How can coinfection affect me?

HIV is the virus that causes AIDS. It is spread mainly through blood and sexual contact. You can have HIV and feel healthy. Over many years, however, the virus can wear down your body's immune system, making it hard for your body to fight off dangerous infections. Having HIV also can increase your risk of getting certain cancers.

Even though there is no cure for HIV infection, there are many medications that can help people with HIV live longer and healthier lives.

You will want to learn much more about HIV, so that you can do everything possible to stay healthy. You also will need to learn how to avoid giving HIV to others.

Hepatitis C is a disease of your liver. It is caused by infection with the hepatitis C virus. The virus is spread mainly through contact with infected blood.

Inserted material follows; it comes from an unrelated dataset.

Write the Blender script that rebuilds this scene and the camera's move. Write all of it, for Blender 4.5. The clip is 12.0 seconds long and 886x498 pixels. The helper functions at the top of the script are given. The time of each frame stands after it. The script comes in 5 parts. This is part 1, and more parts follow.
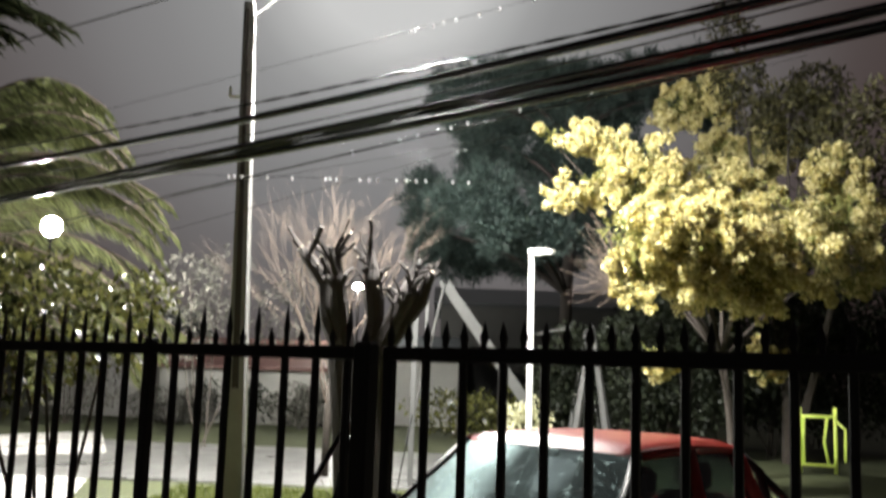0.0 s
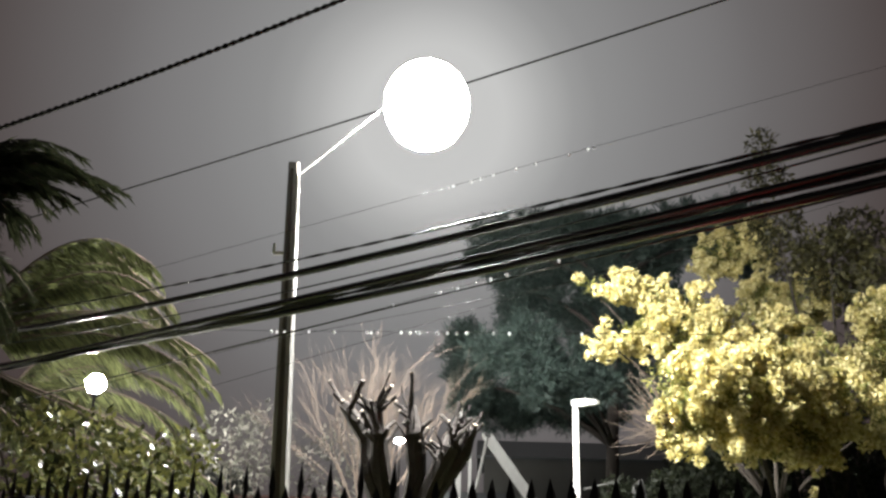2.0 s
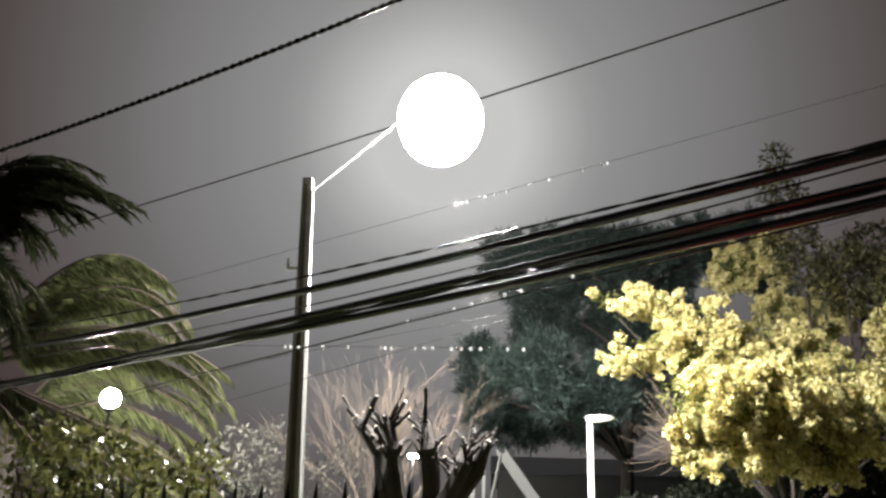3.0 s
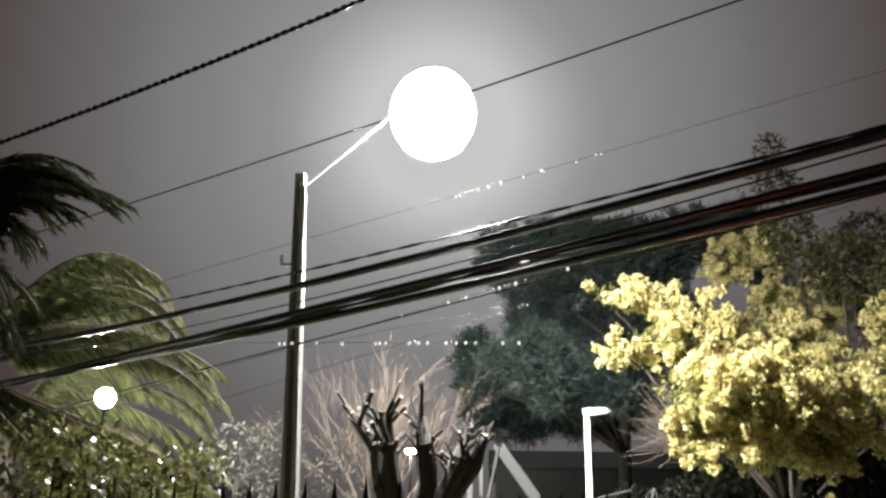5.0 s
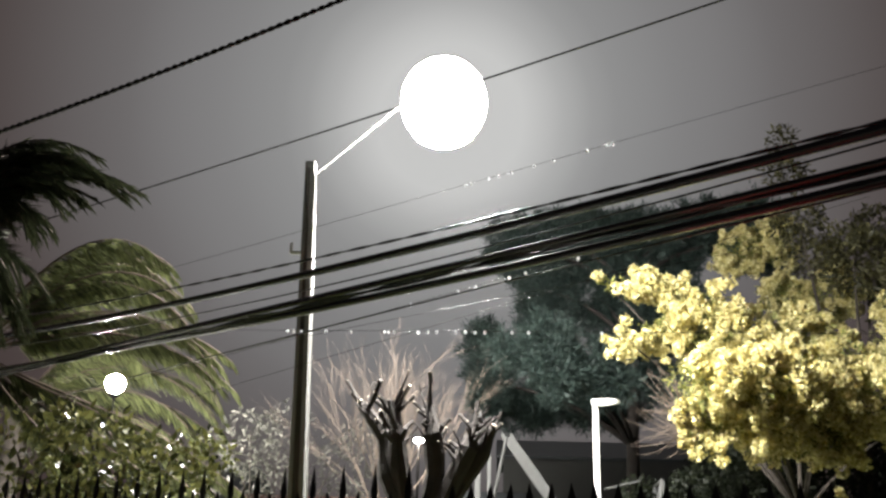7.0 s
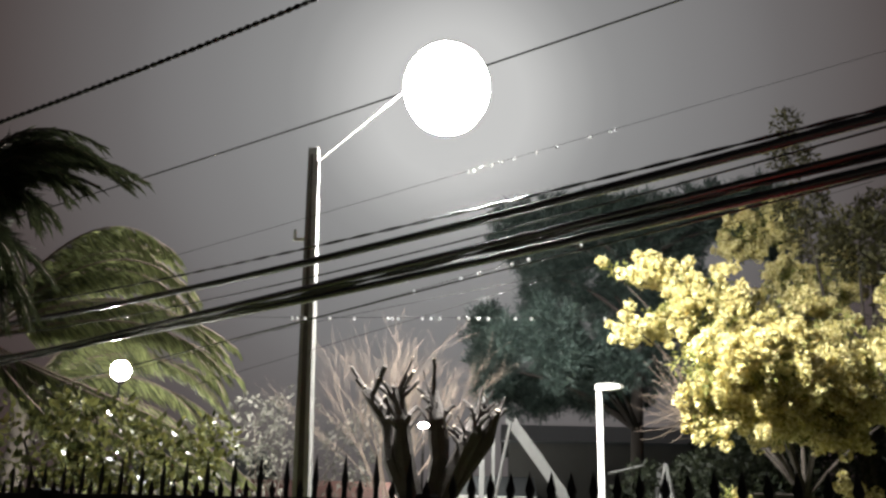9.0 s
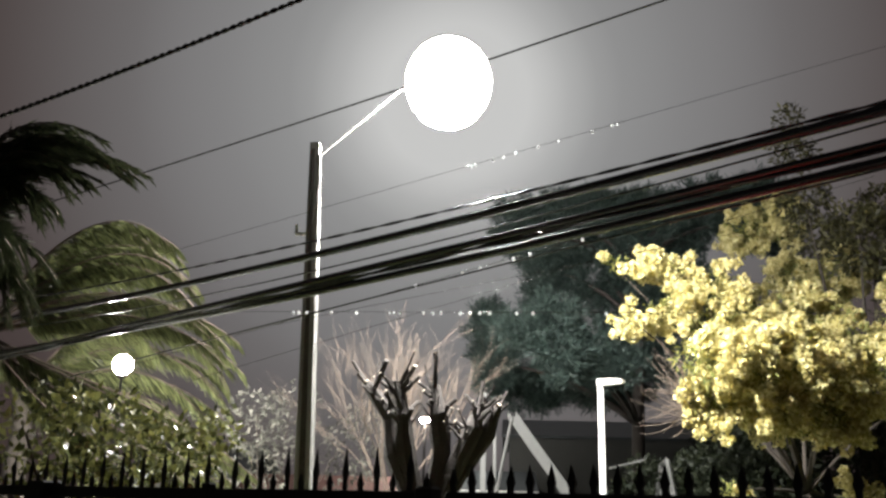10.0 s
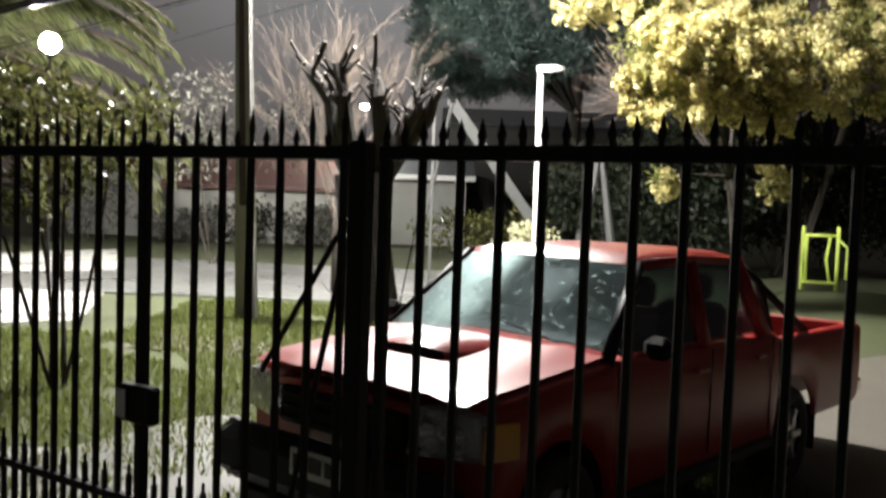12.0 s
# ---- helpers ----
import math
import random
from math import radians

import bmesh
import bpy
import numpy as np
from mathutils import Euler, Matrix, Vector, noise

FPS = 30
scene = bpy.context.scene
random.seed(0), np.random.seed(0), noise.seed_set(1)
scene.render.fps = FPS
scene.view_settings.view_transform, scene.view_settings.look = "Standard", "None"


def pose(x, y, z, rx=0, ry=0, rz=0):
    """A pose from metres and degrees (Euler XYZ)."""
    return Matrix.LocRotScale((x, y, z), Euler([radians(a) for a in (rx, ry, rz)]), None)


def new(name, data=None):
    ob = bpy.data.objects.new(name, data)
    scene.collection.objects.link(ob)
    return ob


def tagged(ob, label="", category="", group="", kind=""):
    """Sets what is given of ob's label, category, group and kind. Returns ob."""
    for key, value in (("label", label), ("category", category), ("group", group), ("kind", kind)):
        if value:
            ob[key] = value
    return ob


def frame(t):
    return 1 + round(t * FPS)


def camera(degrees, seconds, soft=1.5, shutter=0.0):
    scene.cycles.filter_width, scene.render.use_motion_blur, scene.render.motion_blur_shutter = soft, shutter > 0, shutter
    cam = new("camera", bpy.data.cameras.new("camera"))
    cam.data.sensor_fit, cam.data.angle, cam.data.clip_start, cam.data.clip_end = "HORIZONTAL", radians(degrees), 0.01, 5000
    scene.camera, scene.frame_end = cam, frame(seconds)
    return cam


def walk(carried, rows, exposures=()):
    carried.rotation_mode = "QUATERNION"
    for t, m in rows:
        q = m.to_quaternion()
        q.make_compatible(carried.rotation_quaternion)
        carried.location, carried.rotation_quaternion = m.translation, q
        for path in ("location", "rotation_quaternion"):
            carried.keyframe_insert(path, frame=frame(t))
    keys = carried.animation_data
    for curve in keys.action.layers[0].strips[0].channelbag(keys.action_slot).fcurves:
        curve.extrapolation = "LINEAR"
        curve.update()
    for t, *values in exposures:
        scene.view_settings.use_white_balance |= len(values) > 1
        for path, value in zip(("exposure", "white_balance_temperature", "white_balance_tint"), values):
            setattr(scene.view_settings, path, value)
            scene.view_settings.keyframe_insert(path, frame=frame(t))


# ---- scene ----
cam = camera(50.83, 12.0, soft=2.6, shutter=0.5)
# seconds, place, yaw, pitch, lean
ROWS = [
    (0, -0.034, -0.060, 1.983, -0.15, 7.62, 1.99),
    (0.5, -0.033, -0.069, 2.010, 1.00, 12.44, 1.41),
    (1, -0.037, -0.072, 2.008, 2.94, 15.58, 1.71),
    (1.5, -0.038, -0.079, 1.998, 2.80, 16.80, 1.76),
    (2, -0.040, -0.082, 1.990, 2.66, 16.79, 1.66),
    (2.5, -0.041, -0.085, 1.993, 3.58, 17.33, 1.85),
    (3, -0.044, -0.084, 1.997, 3.55, 17.67, 1.88),
    (5, -0.029, -0.005, 2.009, 3.25, 17.37, 1.06),
    (5.5, -0.027, 0.001, 2.009, 3.60, 17.37, 1.58),
    (6, -0.031, 0.009, 2.009, 3.51, 17.07, 1.65),
    (6.5, -0.035, 0.015, 2.009, 3.70, 16.97, 1.72),
    (7, -0.036, 0.019, 2.009, 3.84, 16.72, 1.70),
    (9, -0.024, 0.004, 2.021, 4.08, 15.80, 1.53),
    (9.5, -0.027, 0.006, 2.026, 4.14, 15.67, 1.60),
    (10, -0.021, 0.005, 2.014, 4.18, 15.50, 1.61),
    (10.5, -0.019, 0.016, 2.005, 4.04, 10.31, 1.42),
    (11, -0.007, 0.027, 1.975, 2.62, 4.43, 1.42),
    (11.2, -0.002, 0.015, 1.976, 1.64, 2.74, 1.43),
    (11.5, 0.002, 0.004, 1.942, 1.01, 0.46, 1.33),
    (12, 0.001, 0.001, 1.920, 0.00, -3.28, 2.01),
]
walk(cam, [(t, pose(x, y, z, 90 + pitch, 0, yaw) @ pose(0, 0, 0, 0, 0, roll)) for t, x, y, z, yaw, pitch, roll in ROWS],
     exposures=[(0.0, 0.08), (1.0, 0.0), (10.0, 0.0), (10.6, 0.04), (12.0, 0.06)])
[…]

Many people don't know that they have hepatitis C, because the symptoms of the infection often are very mild. Some people with hepatitis C feel tired or have an upset stomach. Others may not have any symptoms at all.

Even if you do not have any symptoms, hepatitis C is still a serious illness. There are medications, called interferon and ribavirin, that can make the hepatitis C virus go away in some people, and even better medications are being developed. It is important to get care for hepatitis C because it stays in your body. You can give hepatitis C to someone else and can develop other health problems yourself.

Hepatitis C is the main cause of cirrhosis of the liver in the United States in 2006. In cirrhosis, healthy liver tissue is replaced by scar tissue. Over time, with cirrhosis, the liver can stop functioning well, and a person even may need to be considered for a liver transplant. You can find more information on the VA Hepatitis C websiteLink will take you to our Viral Hepatitis internet site

Will coinfection affect my treatments?

Having hepatitis C will not affect your HIV treatments. Some HIV treatments can damage your liver, so your doctor may choose specific drugs for you.

Having HIV means medications to treat hepatitis C don't work quite as well in you. Still, the drugs are successful 30-75% of the time. Working closely with your doctor will give you the best chance for successful treatment.